In a past life, I managed both Lastpass and 1Password. Neither of them were something I wanted to use personally, so I was looking for something better.
In the mean time, I was using KeePassXC stored in Google Drive. And Holly and I also had a shared Keepass file stored in a shared directory so we could share passwords between us.
But then I learned about Bitwarden.
When I'm outside of my house, I have to VPN into my house in order to sync with my Bitwarden server, but that is so convenient from my laptop or my phone.
On any computer with a Chrome-based or Firefox-based browser, installing the Bitwarden Add-On is simple. Then, when you're using your browser and go to a site that is saved in Bitwarden, it's easy to click the Bitwarden icon and click the item for the site and the username and password are automatically filled in.
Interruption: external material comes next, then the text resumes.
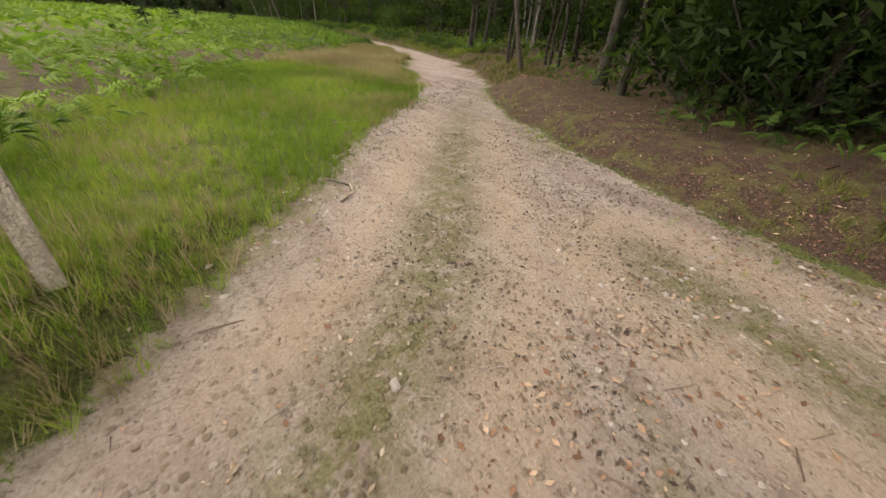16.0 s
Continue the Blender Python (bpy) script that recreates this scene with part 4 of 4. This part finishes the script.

Because I'm not using the Bitwarden service, when I set up a client, I have to click the gear icon and enter in the URL for my personal Vaultwarden server. Then I just log in normally.
There are Bitwarden clients for Android and iPhone. Once installed, when I go to a website and need to enter credentials, I see an option to use Bitwarden. I tap it, am prompted to use my fingerprint, and can then choose which item in Bitwarden to use for authentication.
Qutebrowser does not support Chrome Add-ons so I had to get creative for using Bitwarden with Qutebrowser. Much like the solution I came up with for bookmarks, I found a solution I liked using Rofi: bitwarden-rofi.
When I visit a site that requires a username/password, I make sure that I'm in INSERT mode in Qutebrowser, then I press Alt+Shift+b to bring up bitwarden-rofi. I enter in my Bitwarden Master Password and then type in some text to search for the site and then press Alt+1 to have the username and password automatically entered into the page.
I've since forked my own version because there was a change to how Rofi works that @mattdebie hasn't incorporated into their code. Then I had the idea to allow copying the URI, so I incorporated that into my fork and submitted a Pull Request. Finally, I saw a really nice Pull Request that automatically copies the TOTP code when the Password is written (that's the 2FA code) that I added to my fork too.